Marmite cars are important, and can be very popular. Lexus' problem isnt the marmite styling, its the conservatism of the 'premium' market', not of styling, but of badges.

289

16 March 2018

sooooo.....let me see if I have your reasoning straight here-

You are saying that Lexus isnt wrong, but that the buying public of premium cars are all wrong in their taste?

Couldnt be that social acceptability (i.e. not looking like some flash harry), is something to do with it?

Most premium buyers are unhappy to drive around in a vehicle which looks like a fairground ride.

16 March 2018
289 wrote:

sooooo.....let me see if I have your reasoning straight here-

You are saying that Lexus isnt wrong, but that the buying public of premium cars are all wrong in their taste?

Couldnt be that social acceptability (i.e. not looking like some flash harry), is something to do with it?

Most premium buyers are unhappy to drive around in a vehicle which looks like a fairground ride.
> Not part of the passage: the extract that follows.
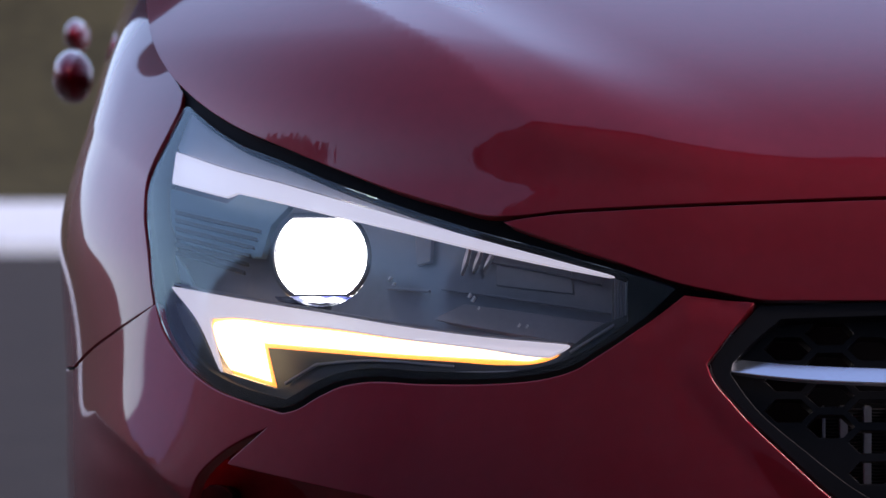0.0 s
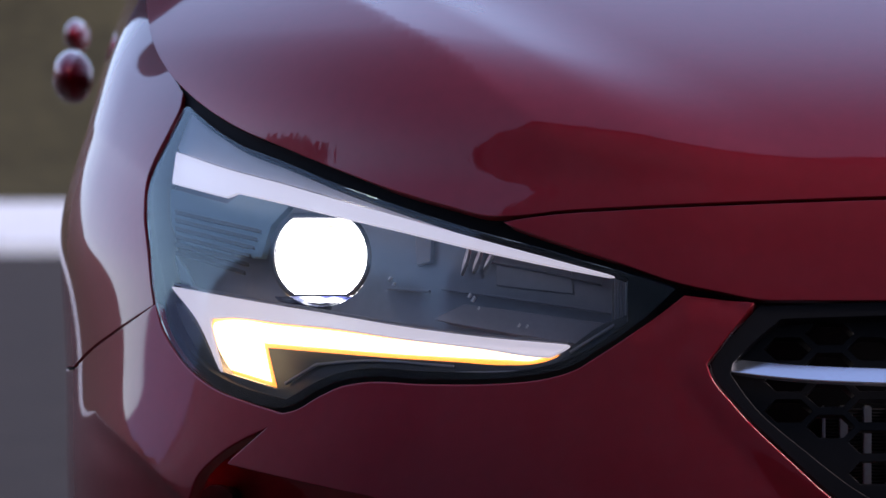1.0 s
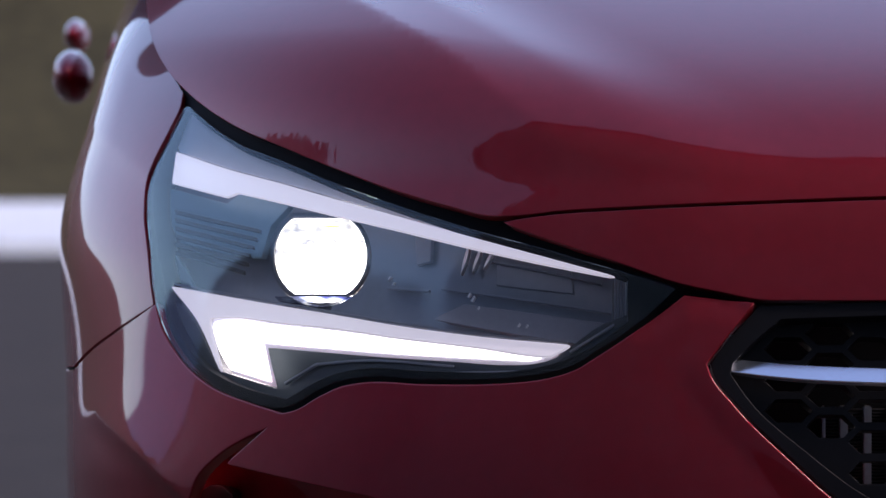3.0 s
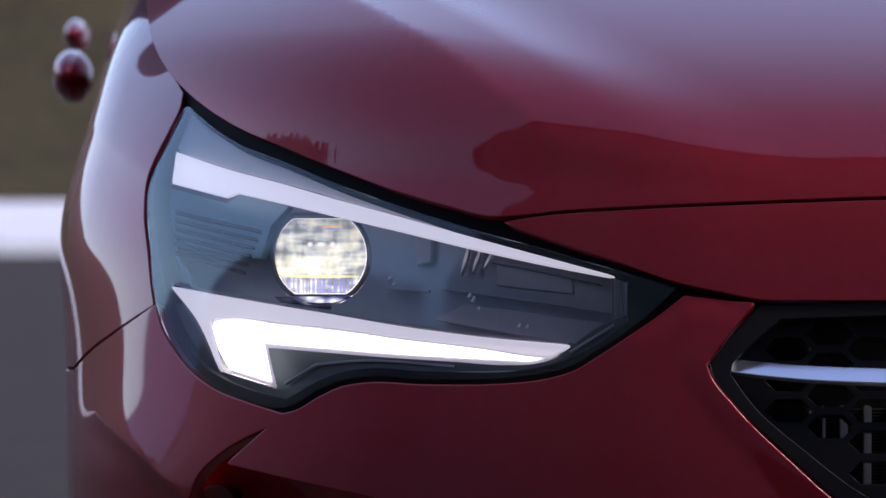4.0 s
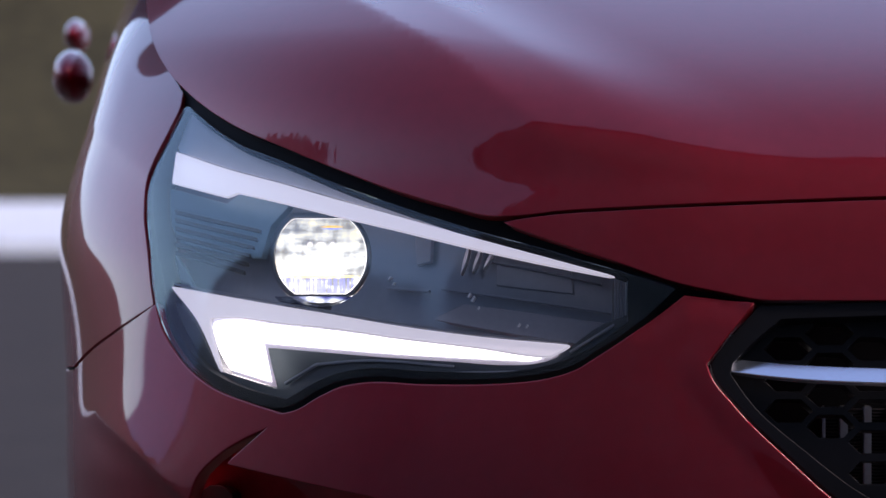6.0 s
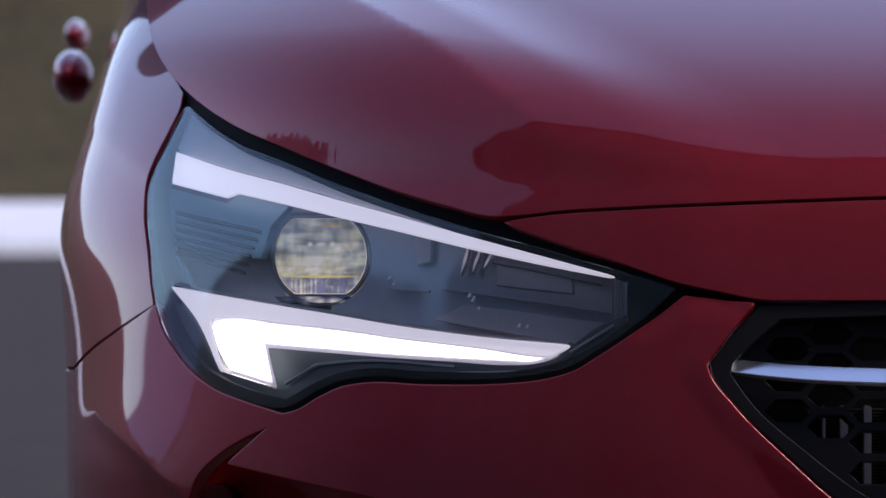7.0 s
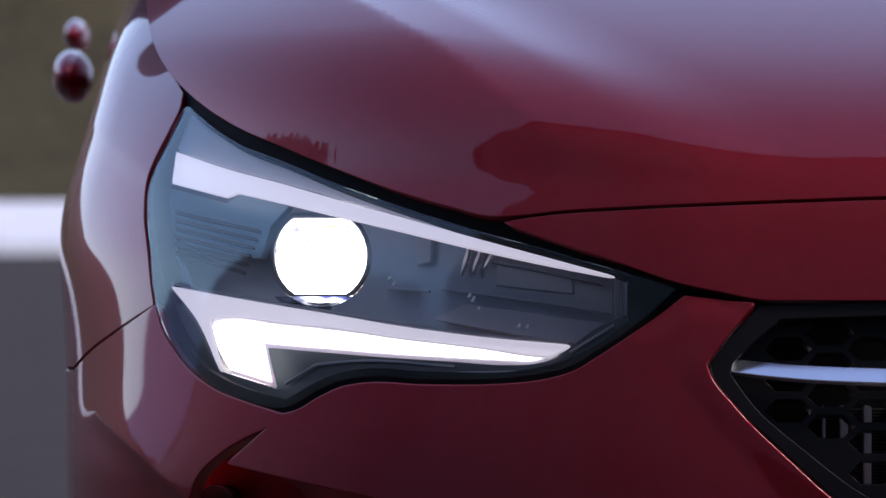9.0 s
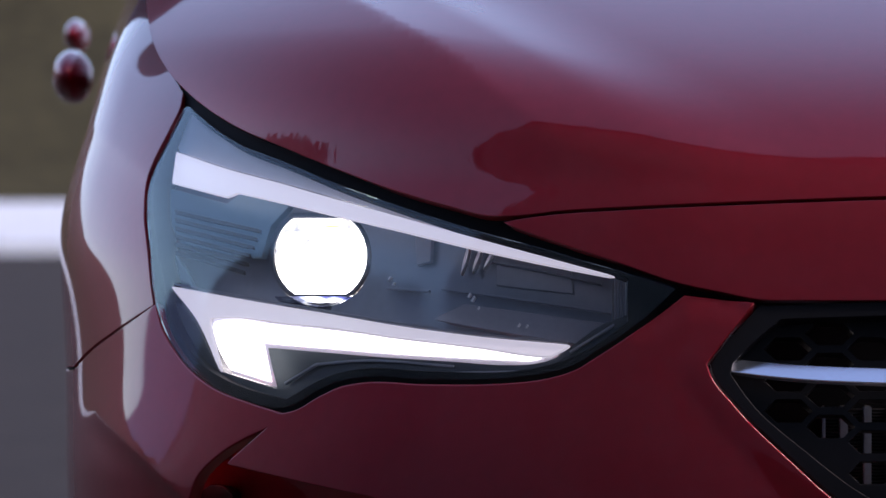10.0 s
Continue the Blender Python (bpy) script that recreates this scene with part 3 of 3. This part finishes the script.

Unfortunateky UK buyers are primarily badgewhores to put it mildly... to deny that is to not understandung the UK market at all..

16 March 2018

Styling not to my taste, nor are high riding hatchbacks generally, but if they gat this to market soon and for similar prices to the Leaf & Qashqai it could be a very popular car. The Leaf is great, but a large proportion of the family car market dont want traditionally styled hatchbacks, they want high riding ones.